Bacaan "Allahu akbar" harus engkau perhatikan maknanya. Yaitu bahwa Dia adalah Dzat Mahaagung Mahabesar di dalam Dzat-Nya yang tidak dinisbahkan kepada yang selain Dia, karena mereka tidak ada yang selain Dia. Lakukan ini sebagai karaktermu, bukan untuk mencari keutamaan. Jadikanlah ia sebagai pusat dari konsentrasimu dan inti dari semua tujuan yang engkau inginkan.
Ketika engkau merapalkan "bismillâh" demi mencari anugerah dan berkah, maka gerakkanlah hasrat dan mahabah engkau hanya kepada Allah.
Ketika engkau merapalkan "ar-rahmân", engkau sedang menghirupnya dari nafas kasih sayang Allah yang akan membantu engkau untuk naik ke sisi-Nya.
Ketika engkau mengucapkan "ar-rahîm", Anda merasa nyaman dengan embusan kelembutan dan semilir rahmat-Nya. Engkau datang dengan maqam memohon kelembutan Allah SWT sembari menghitung nikmat yang sudah Dia berikan kepada Anda.

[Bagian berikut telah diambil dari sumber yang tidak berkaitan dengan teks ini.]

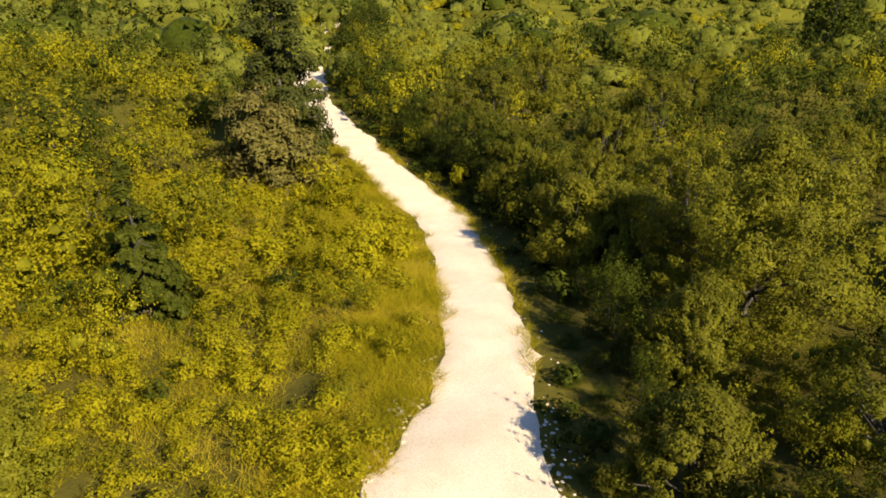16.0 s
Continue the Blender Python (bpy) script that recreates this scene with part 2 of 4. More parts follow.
NEEDLES_BROWN = leaf_material("browned_pine_needles", (0.090, 0.075, 0.017), (0.140, 0.115, 0.027), (0.21, 0.175, 0.050), 0.6, 0.25)
# far leaves: extra blue puts some distance haze into the colour
LEAF_FAR = leaf_material("far_leaves", (0.122, 0.124, 0.014), (0.152, 0.150, 0.019), (0.186, 0.178, 0.026), 0.6, 0.3)
LEAF_HILL = leaf_material("hill_leaves", (0.050, 0.062, 0.010), (0.070, 0.082, 0.013), (0.100, 0.108, 0.016), 0.6, 0.25)
# ridge leaves: sun angle and haze put into a darker, bluer colour
LEAF_RIDGE = leaf_material("ridge_leaves", (0.042, 0.056, 0.016), (0.056, 0.070, 0.019), (0.072, 0.086, 0.022))


# ---- lie of the land ----
PROFILE = ((-200, -8), (-60, -2.0), (0, 0), (20, 0.30), (36, 0.20), (47, -0.8), (58, -2.68), (69, -3.2), (124, -10.1), (145, -13.0),
           (165, -13.6), (215, -13.4), (290, -11.2), (500, -9.0), (1000, -6.0), (2000, 6.0), (2600, 2.0), (4500, -60.0))
TRACK = ((-190, 30), (-140, 42), (-95, 51), (-60, 57), (-40, 60.5), (-28, 62.8), (-21, 64.5), (-17.6, 66.2), (-14.6, 68.3), (-12.0, 69.9), (-10.2, 72.2), (-9.6, 75.5), (-10.5, 79.5), (-11.9, 84), (-12.3, 88.5), (-11.3, 93.5), (-8.4, 99.2), (-3.9, 106.5),
         (-0.3, 114.5), (1.2, 121.5), (2.1, 127), (2.45, 131), (2.2, 137), (0.9, 145.0), (-1.5, 151), (-4.5, 158), (-7.9, 166), (-10.4, 172.5), (-12.1, 179), (-13.7, 189), (-14.4, 200), (-14.7, 210), (-15.6, 218), (-16, 226))


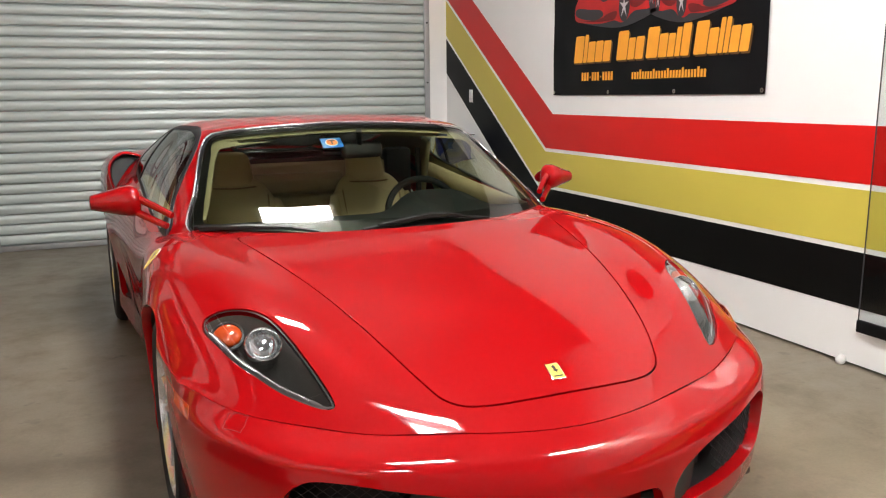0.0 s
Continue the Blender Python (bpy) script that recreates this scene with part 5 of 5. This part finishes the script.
# hose reel above the frame
rm = pose(-0.02, -0.06, 0.70, 0, 90)
for e in (0.17, -0.17):
    part("reel_flange", Geo().lathe([(0.03, 0.0), (0.09, 0.006), (0.12, 0.002), (0.19, 0.004), (0.205, 0.010), (0.208, 0.0), (0.205, -0.008), (0.19, -0.002), (0.12, -0.004), (0.03, -0.006)], 48, rm @ pose(0, 0, e), closed=True), frame_black, pw, "black steel hose reel flange")
part("hose", Geo().lathe([(0.06, -0.15)] + [(0.13 + 0.010 * abs(math.sin(k * math.pi / 2)), -0.15 + 0.0125 * k) for k in range(25)] + [(0.06, 0.15)], 40, rm), rubber, pw, "coiled black hose")
part("reel_axle", Geo().tube([(-0.24, -0.06, 0.70), (0.22, -0.06, 0.70)], 0.016, 10), frame_black, pw)
part("axle_bolt", Geo().lathe([(0.001, 0.012), (0.011, 0.012), (0.011, 0)], 8, rm @ pose(-0.06, 0.03, 0.18)), chrome, pw)
for x in (XA + 0.01, XB + 0.035):
    part("reel_arm", Geo().tube([(x, -0.17, H), (x, -0.14, 0.58), (x, -0.10, 0.68), (x, -0.06, 0.71)], 0.020, 10), frame_black, pw)

# clear vinyl sheet rolled down over the right wall
vinyl = glass("clear_vinyl", (0.72, 0.76, 0.76), rough=0.08)
vs = thing("vinyl_curtain", "clear plastic sheet hanging against the wall with a black hem", "plastic curtain")
v = [(X_RIGHT - 0.035 + 0.006 * math.sin(j * 1.3) * (1 - i / 20), -1.155 - 0.075 * j - 0.02 * (i / 20), 0.235 + 2.1 * i / 20) for i in range(21) for j in range(25)]
f = [(i * 25 + j, i * 25 + j + 1, (i + 1) * 25 + j + 1, (i + 1) * 25 + j) for i in range(20) for j in range(24)]
part("clear_sheet", Geo().add(v, f), vinyl, vs).visible_shadow = False
part("hem", Geo().box((0.02, 1.82, 0.06), (X_RIGHT - 0.035, -1.15 - 0.91, 0.215), 0.006), vinyl_black, vs, "black hem bar")
part("edge_tape", Geo().tube([(X_RIGHT - 0.036, -1.155, 0.24), (X_RIGHT - 0.036, -1.175, 2.33)], 0.003, 6), print_dark, vs)
part("hanging_rod", Geo().tube([(X_RIGHT - 0.04, -1.12, 2.34), (X_RIGHT - 0.04, -3.0, 2.34)], 0.015, 10), rail_steel, vs)

# small flecks at the foot of the walls
white_plug = material("white_scrap", (0.75, 0.75, 0.74), rough=0.6)
for x, y, sx in ((X_RIGHT - 0.02, -1.06, 0.035), (X_LEFT + 0.025, 2.19, 0.04), (X_LEFT + 0.02, 1.3, 0.02)):
    s_ob = part("paper_scrap", Geo().ball((sx, sx * 0.7, sx * 0.8), (0, 0, sx * 0.55), 6), white_plug, m=pose(x, y, 0, 0, 0, 30))
    tagged(s_ob, "small crumpled white scrap at the wall's foot", "scrap", "scraps")
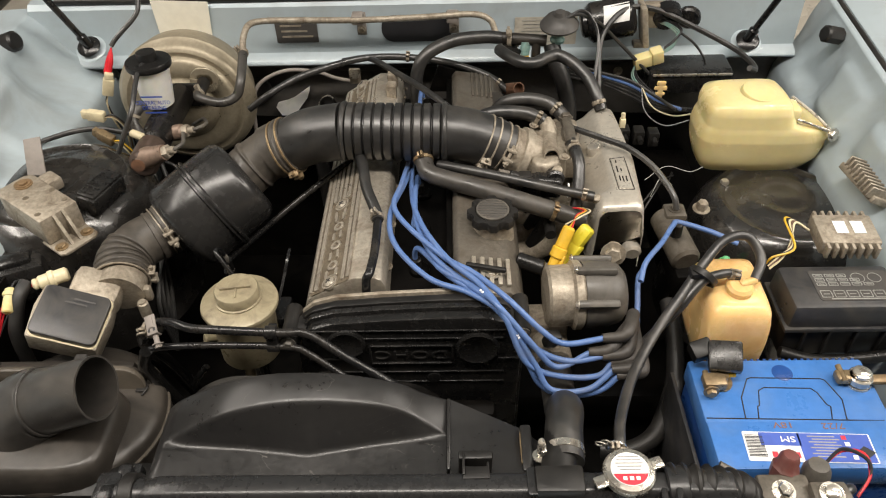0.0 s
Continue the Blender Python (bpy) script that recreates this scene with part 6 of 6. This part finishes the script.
def master_cylinder():
    top = thing("brake_master_cylinder", (-0.52, 1.20, 0.765), "cast brake master cylinder with brown fittings and white fluid bottle", "master cylinder")
    part("body", wobble(join(rod((-0.522, 1.345, 0.765), (-0.528, 1.165, 0.763), 0.026, 24, 0.006), rbox((-0.524, 1.34, 0.765), (0.10, 0.014, 0.05), 0.006), rbox((-0.530, 1.23, 0.776), (0.04, 0.09, 0.020), 0.006)), 0.002, 50), DEADEN, top)
    part("end_casting", wobble(rod((-0.528, 1.166, 0.763), (-0.530, 1.10, 0.762), 0.0262, 24, 0.006), 0.001, 50), CASTBROWN, top, "dark reddish-brown cast end")
    part("feed_hose", sweep([(-0.552, 1.25, 0.800), (-0.566, 1.235, 0.800), (-0.576, 1.215, 0.786), (-0.568, 1.205, 0.768), (-0.556, 1.20, 0.762)], 0.0105, 14), HOSEGREY, top, "bent grey rubber feed hose")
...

Ketika engkau bersyukur atas nikmat Allah dengan merapalkan "al-hamdulillâh", engkau telah bertawasul kepada-Nya dengan bersyukur atas nikmat-Nya.
Ketika engkau merapalkan "rabb al-'âlamîn", engkau mengakui sepenuhnya atas kemencakupan, kemeliputan, dan pelantanan-Nya terhadap seluruh semesta.
Ketika engkau merapalkan "ar-rahmân", engkau memohon keluasan rahmat Allah dan keumuman kasih sayang-Nya. Ketika engkau merapalkan "ar-rahîm", engkau selamat dari azab yang pedih berupa sikap berpaling kepada yang selain Allah yang Mahabenar. Engkau telah sampai kepada-Nya setelah sebelumnya terpidah dari-Nya. Bahkan engkau telah berhubunganya dengan-Nya.
Ketika engkau merapalkan "mâliki yaum ad-dîn", engkau telah memutuskan hubungan dengan asbâb (kausalitas) secara mutlak dan engkau teguhkan maqam kasyf (penyingkapan) dan syuhûd (kesaksian). Ketika tampak kepada engkau sesuatu yang tampak bagi engkau, maka di maqam itu engkau boleh berkata dengan segenap jiwa-raga: "Iyyâka na'buku", hanya kepada-Mu kami menyembah; "wa iyyâka nasta'în", hanya kepada-Mu kami memohon pertolongan.
Ketika engkau merapalkan "ihdina-sh-shirâth al-mustaqîm", engkau telah meneguhkan maqam ubudiyyah (penghambaan).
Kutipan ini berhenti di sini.